In this section we'll quickly go through the main parts of the Artemis interface without going into too much detail.
When you open up Artemis you are greeted by the homescreen.
For now it's kind of empty but in the future this will be a place for the latest changelog, news and featured workshop items.
The screenshots in this guide may be a little different from what you're seeing due to Artemis changes. If something makes no sense at all anymore, please let us know.
When you click EXPLORE or click on the hamburger icon in the top-left corner, the menu will open. From here you can navigate to different parts of the application.
On the very top Artemis tells you how many modules are active. To learn more about this, check out the modules chapter.
Menu items - Pages
Menu items - Modules
All your modules show up in this seperate section of the menu. From here you can click on a module to start creating a profile for it.
During the initial setup wizard, you picked one or more device providers to use. These device providers have initialised in the background and made any devices they detected available to Artemis.
Now it's time to prepare your surface by giving these devices their own position. The surface contains a 2D representation of where all your devices are located in a physical space, like your desk or even entire room.
Artemis uses this information for its spatial awareness, allowing effects to realistically move across multiple devices.
When you first open the surface editor all your devices are stacked in the top-left corner (this is until we have come up with good defaults).
To see if there are any more devices, try dragging things around. In this example, if we move the keyboard by dragging it with the mouse, another device is revealed
Now all you need to do is move devices around to match up with their real location as closely as possible.

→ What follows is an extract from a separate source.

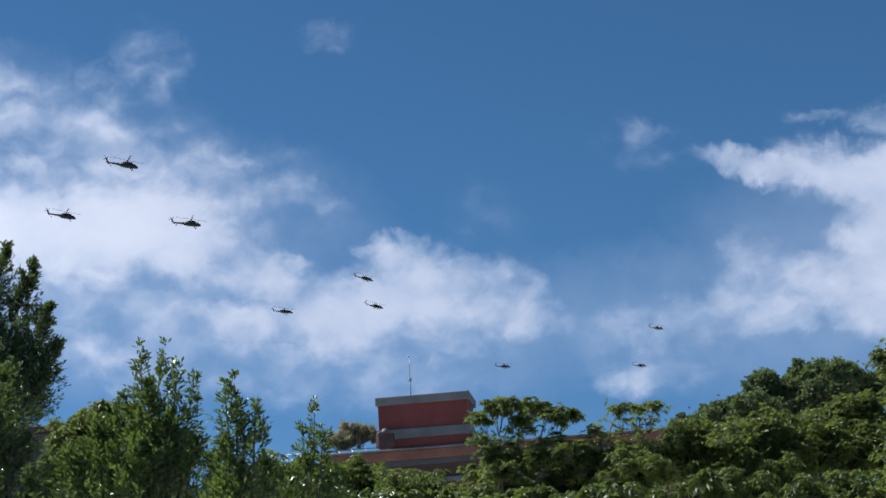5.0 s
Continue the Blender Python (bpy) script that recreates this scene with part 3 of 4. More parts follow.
# ---------------------------------------------------------------- apartment towers
def build_tower():
    at = P(-26.45, 0, 195)
    at.z = 0
    tower = thing("apartment_tower", at, "brown stone apartment tower with dark glazed bays and flat cornices", "building", turn=turned(-29, 34))
    top = 24.2
    part("wall", box_mesh("wall", -20.4, -0.1, 0.9, 17, 0, top - 0.6, TOWER_DARK, 0.05), tower, "dark glazed wall")
    part("cornice", box_mesh("cornice", -20.8, 0.5, -0.5, 17.5, top - 0.45, top, TOWER_STONE, 0.1), tower)
    part("parapet", box_mesh("parapet", -20.5, 0.0, 0.0, 17, top - 2.3, top - 0.45, TOWER_STONE, 0.06), tower)
    part("corner_pier", box_mesh("corner_pier", -1.3, 0.05, 0.0, 17.05, 0, top - 2.3, TOWER_STONE, 0.06), tower)
    part("corner_pier", box_mesh("corner_pier", -20.6, -19.6, 0.0, 17.05, 0, top - 2.3, TOWER_STONE, 0.06), tower)
    floor_h = 2.95
    for x0, x1 in ((-17.5, -13.8), (-8.1, -4.5)):
        part("pillar", box_mesh("pillar", x0, x0 + 1.25, -0.35, 0.9, 0, top - 4.4, TOWER_STONE, 0.06), tower)
        part("pillar", box_mesh("pillar", x1 - 1.0, x1, -0.35, 0.9, 0, top - 4.4, TOWER_STONE, 0.06), tower)
        part("pillar_head", box_mesh("pillar_head", x0 - 0.1, x1 + 0.1, -0.45, 0.9, top - 4.4, top - 2.75, TOWER_STONE, 0.06), tower)
        for k in range(6):
            z = top - 5.0 - floor_h * (k + 1) + 0.4
            rail = part("balcony", box_mesh("balcony", x0 + 1.2, x1 - 0.95, -0.75, 0.6, z - 0.55, z + 0.55, TOWER_DARK, 0.12), tower, "small dark balcony")
            for q in range(5):
                part("baluster", box_mesh("baluster", x0 + 1.3 + 0.3 * q, x0 + 1.36 + 0.3 * q, -0.78, -0.72, z + 0.55, z + 1.0, TOWER_DARK, 0.0), rail)
            part("window", box_mesh("window", x0 + 1.3, x1 - 1.05, 0.5, 0.8, z + 0.6, z + 2.1, GLASS, 0.02), tower)
    # glazed bays between the pillars
    for x0, x1, n in ((-19.5, -17.6, 1), (-13.7, -8.2, 2), (-4.4, -1.4, 2)):
        for k in range(7):
            z = top - 3.4 - floor_h * (k + 1) + 0.9
            part("spandrel", box_mesh("spandrel", x0, x1, 0.55, 0.95, z - 1.15, z, TOWER_DARK, 0.03), tower, "dark spandrel panel")
            step = (x1 - x0) / n
            for i in range(n):
                w = part("window", box_mesh("window", x0 + i * step + 0.06, x0 + (i + 1) * step - 0.06, 0.72, 0.93, z + 0.06, z + floor_h - 1.25, TOWER_DARK, 0.03), tower)
                part("pane", box_mesh("pane", x0 + i * step + 0.18, x0 + (i + 1) * step - 0.18, 0.69, 0.715, z + 0.18, z + floor_h - 1.37, PANE_LIGHT, 0.0), w)
    # penthouse
    px0, px1, ph = -18.1, -10.8, 28.0
    pent = part("penthouse", box_mesh("penthouse", px0, px1, 0.8, 9.0, top, ph - 1.4, TOWER_STONE, 0.05), tower)
    part("cornice", box_mesh("cornice", px0 - 0.9, px1 + 0.5, -0.3, 10.0, ph - 0.3, ph, TOWER_STONE, 0.08), pent)
    part("fascia", box_mesh("fascia", px0 - 0.2, px1 + 0.05, 0.4, 9.3, ph - 1.4, ph - 0.3, TOWER_STONE, 0.06), pent)
    for x0, x1 in ((px0 + 1.7, px0 + 3.2), (px0 + 5.0, px0 + 6.7)):
        part("window", box_mesh("window", x0, x1, 0.7, 0.82, top + 0.1, ph - 1.6, TOWER_DARK, 0.02), pent)
    frame_bm = bmesh.new()
    box_bm(frame_bm, px0 + 3.2, px0 + 3.75, 0.55, 0.9, top + 0.1, ph - 1.6, 0.02)
    box_bm(frame_bm, px0 + 4.5, px0 + 5.0, 0.55, 0.9, top + 0.1, ph - 1.6, 0.02)
    box_bm(frame_bm, px0 + 3.76, px0 + 4.49, 0.55, 0.9, ph - 2.2, ph - 1.6, 0.02)
    part("door_frame", bm_mesh("door_frame", frame_bm, TOWER_STONE), pent)
    part("window", box_mesh("window", px0 + 3.76, px0 + 4.49, 0.7, 0.82, top + 0.1, ph - 2.22, GLASS, 0.01), pent)
    part("window", box_mesh("window", px0 - 0.1, px0 + 0.02, 2.2, 6.5, top + 0.9, ph - 1.8, TOWER_DARK, 0.02), pent)
    part("balcony", box_mesh("balcony", px0 - 1.2, px0 + 3.0, -0.3, 5.5, top + 0.2, top + 0.45, TOWER_DARK, 0.05), pent)
    part("aerial", tubes_mesh("aerial", [([(px0 + 3.4, 3, ph), (px0 + 3.4, 3, ph + 1.3)], [0.04, 0.02]), ([(px0 + 3.0, 3, ph + 0.8), (px0 + 3.8, 3, ph + 0.8)], [0.02, 0.02])], STEEL, 6), pent)
    part("vent_pipe", tubes_mesh("vent_pipe", [([(-5.2, 4, top), (-5.2, 4, top + 0.8)], [0.08, 0.08]), ([(-5.35, 4, top + 0.85), (-5.05, 4, top + 0.85)], [0.12, 0.12])], TOWER_DARK, 6), tower)
    dish = part("dish", lathe_mesh("dish", [(0.9, 0.0), (0.85, 0.25), (0.6, 0.5), (0.25, 0.62), (0.02, 0.66)], TOWER_STONE, 16), tower, at=pose(-3.4, 4, top, 0, 0, 0))
    return tower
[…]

Whatever you enter here is not validated yet. If you enter a huge value you may need to recreate your surface.
By default Artemis is a blank slate and to ensure that something is shown on your devices you need to activate a module. In the navigation chapter we looked at the menu and saw how we can access modules. Lets now go into further detail on what kind of modules there are and how they are used.
There are three types of modules, ordered by priority they are
Overlay modules always render on top of all other modules. They serve as a way to display information regardless of what other modules are active.
Application/game modules are modules that are tied to specific application or game. These modules only activate when the application they are associated with is running.
Normal modules are low-priority modules that run in the background. They are usually only visible when no application/games module is active.
A module uses profiles to allow you to configure exactly what must be shown. You can create multiple profiles and switch between them at will as long as the module is active.
Inside a profile you can create layers that display certain effects or colors on a selection of LEDs of your choice. This can be any amount of LEDs, an entire device of even every device in the surface.
These layers can be animated, you can add conditions to them and you can 'bind' their values to specific data. Much more on this can be found in the profiles guide.
A module can opt-out of using profiles. In that case it is down to the module developer to decide what kind of customizability to offer.
Most modules won't always be active. Instead, they will activate when certain conditions are met. A good example of this is a game-related module: It will only activate when the game is running.
You cannot control these activation requirements because the plugin developer has to decide whether their module can run. Per example a game module may give errors if the game it is made for is not running.
If your module has activation requirements, you can view these requirements in the "Activation" tab of the module.
Modules may provide Artemis with extra information in the data model.
The data model is covered in the profiles guide guide but in short: The data model contains all kinds of arbitrary information which you can use to make your profiles react to game events, application statuses, sensor information etc.
A module for Counter Strike: Global Offensive (CS:GO) will expand the data model with info on your current armor and HP levels, how much ammo you have in your clip and on which team you are. Because this information is tied to the game, it is only available to profiles of the CS:GO module.
With that data added to the data model you can set up a layer in such a way that it starts blinking red when your HP goes below 20%.
To add to that, you can set up another layer that turns blue when you're a Counter-Terrorist team and a layer that turns orange when you are on the Terrorist team.
The possibilities are endless!
The settings page lets you manage application settings, plugins and devices.
In this tab you can manage application settings. Each setting comes with a short explaination. Any changes you make here are saved automatically.
This tab allows you to manage the priority of your modules. You can use it to override the default categories and determine which module should render on top of the other.
This tab contains all your plugins. Right now with the absence of the workshop you cannot install/remove plugins but you can disable them.
Some plugins have extra settings, they can be accessed from here by clicking the SETTINGS button on the respective plugin.
If a plugin failed to load, you can click on the red LOAD FAILED button to view the error.
Plugins and their functionality is further explained in the plugins guide.
Right now disabling device providers requires a restart. This is a known limitation we hope to resolve soon.
This tab contains all devices detected by Artemis.
Clicking Identify will make the device blink white a few times, that way you can tell the difference between similar devices.
If you press the three-dots button, you can open a device debugger useful for layout development.
Disabling individual devices is not yet implemented.